Nitrogen and sulphur chemistry in pressurised flue gas systems: A comparison of modelling and experiments

Abstract

The nitrogen and sulphur chemistry is more significant during compression of flue gases than they are under atmospheric conditions. This fact became apparent during the development of oxy-fuel power plant technology to capture carbon dioxide (CO2). In the oxy-fuel power plant, the CO2-rich flue gas stream is compressed to enable efficient transport and storage. During this process, NOx and SOx are removed as acids in the condensed water.
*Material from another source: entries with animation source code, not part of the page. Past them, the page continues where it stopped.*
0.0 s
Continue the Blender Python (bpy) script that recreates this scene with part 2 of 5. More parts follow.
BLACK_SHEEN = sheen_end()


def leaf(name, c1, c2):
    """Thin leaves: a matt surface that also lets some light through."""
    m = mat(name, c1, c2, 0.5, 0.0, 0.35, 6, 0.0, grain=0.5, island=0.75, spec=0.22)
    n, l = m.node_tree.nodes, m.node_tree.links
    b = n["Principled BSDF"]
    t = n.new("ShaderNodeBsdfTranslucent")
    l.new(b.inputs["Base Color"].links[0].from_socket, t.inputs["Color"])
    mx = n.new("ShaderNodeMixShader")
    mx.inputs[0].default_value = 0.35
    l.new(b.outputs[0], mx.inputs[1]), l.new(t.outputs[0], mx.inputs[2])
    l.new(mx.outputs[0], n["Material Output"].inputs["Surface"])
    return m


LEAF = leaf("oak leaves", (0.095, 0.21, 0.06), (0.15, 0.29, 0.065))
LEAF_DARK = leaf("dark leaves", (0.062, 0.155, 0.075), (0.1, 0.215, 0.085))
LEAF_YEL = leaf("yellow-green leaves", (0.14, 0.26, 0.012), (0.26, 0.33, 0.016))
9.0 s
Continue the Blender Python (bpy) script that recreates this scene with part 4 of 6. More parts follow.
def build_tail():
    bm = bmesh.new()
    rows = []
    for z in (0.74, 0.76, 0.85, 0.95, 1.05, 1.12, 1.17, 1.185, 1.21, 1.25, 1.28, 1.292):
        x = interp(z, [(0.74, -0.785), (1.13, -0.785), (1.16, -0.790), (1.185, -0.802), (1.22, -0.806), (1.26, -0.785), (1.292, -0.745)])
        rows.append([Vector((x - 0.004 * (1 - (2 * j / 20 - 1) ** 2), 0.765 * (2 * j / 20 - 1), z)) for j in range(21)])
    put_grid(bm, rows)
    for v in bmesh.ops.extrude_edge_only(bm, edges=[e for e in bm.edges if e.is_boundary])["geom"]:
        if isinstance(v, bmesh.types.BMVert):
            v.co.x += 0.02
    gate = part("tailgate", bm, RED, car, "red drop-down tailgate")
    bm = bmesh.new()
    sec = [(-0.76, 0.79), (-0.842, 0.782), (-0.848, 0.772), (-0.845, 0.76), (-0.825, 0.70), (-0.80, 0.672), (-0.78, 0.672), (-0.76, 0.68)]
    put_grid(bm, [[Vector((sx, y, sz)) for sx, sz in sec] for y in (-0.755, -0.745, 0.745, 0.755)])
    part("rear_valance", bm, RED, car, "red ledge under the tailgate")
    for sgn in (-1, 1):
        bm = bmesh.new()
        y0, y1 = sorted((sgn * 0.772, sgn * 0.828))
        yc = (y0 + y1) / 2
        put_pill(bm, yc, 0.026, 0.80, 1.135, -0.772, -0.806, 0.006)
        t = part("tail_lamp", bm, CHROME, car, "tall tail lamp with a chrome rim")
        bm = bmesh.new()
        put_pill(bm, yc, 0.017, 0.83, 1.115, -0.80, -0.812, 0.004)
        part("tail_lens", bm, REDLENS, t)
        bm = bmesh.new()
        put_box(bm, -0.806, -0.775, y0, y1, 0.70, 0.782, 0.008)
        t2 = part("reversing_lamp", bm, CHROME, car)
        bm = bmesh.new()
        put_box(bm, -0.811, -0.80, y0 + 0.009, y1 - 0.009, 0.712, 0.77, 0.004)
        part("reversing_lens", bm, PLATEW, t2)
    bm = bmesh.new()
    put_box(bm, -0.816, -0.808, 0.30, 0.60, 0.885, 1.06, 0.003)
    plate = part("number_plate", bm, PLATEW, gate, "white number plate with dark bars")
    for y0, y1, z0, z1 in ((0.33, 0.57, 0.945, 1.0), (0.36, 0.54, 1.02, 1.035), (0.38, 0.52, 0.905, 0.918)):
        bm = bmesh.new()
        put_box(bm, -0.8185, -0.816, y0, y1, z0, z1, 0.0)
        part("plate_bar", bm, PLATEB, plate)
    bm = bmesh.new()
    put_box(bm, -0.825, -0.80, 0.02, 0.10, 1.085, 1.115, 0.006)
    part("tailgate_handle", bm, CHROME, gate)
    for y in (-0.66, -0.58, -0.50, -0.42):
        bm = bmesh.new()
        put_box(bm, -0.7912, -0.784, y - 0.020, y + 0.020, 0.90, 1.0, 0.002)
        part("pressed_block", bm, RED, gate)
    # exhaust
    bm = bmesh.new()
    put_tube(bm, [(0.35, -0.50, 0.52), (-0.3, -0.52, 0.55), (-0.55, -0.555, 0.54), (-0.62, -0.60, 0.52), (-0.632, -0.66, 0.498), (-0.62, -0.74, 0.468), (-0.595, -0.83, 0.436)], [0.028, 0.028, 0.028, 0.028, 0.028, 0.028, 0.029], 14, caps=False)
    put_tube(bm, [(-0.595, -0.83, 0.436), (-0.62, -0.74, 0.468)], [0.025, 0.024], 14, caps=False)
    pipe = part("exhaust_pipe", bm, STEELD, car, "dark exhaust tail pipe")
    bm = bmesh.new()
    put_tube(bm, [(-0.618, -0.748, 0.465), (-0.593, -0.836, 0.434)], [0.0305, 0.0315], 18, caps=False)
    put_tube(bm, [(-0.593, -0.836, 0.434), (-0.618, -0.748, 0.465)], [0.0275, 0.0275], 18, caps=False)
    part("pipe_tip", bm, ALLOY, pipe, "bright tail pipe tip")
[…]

However, the chemistry of these steps is not understood well enough to allow for control and design of the process.In the present work, the gas- and liquid-phase chemistry of NOx and SOx at elevated pressures were evaluated by comparing a state-of-the-art reaction mechanism to the results of experimental investigations. The model used confirms previous observations of substantial absorption of NOx and SOx and subsequent formation of acids in pressurised flue gas systems. The results of the modelling show that the oxidation of NO into NO2 governs the absorption of NOx. The complex chemistry of the liquid phase, which includes reactions between HNO2, H2SO3, and possibly H2SO4, is critical for the rate of absorption of NOx and SOx from the gas to the liquid phase. This process is heavily dependent upon the pH level. The modelling suggests that N2O is formed as a stable product through the liquid-phase reactions.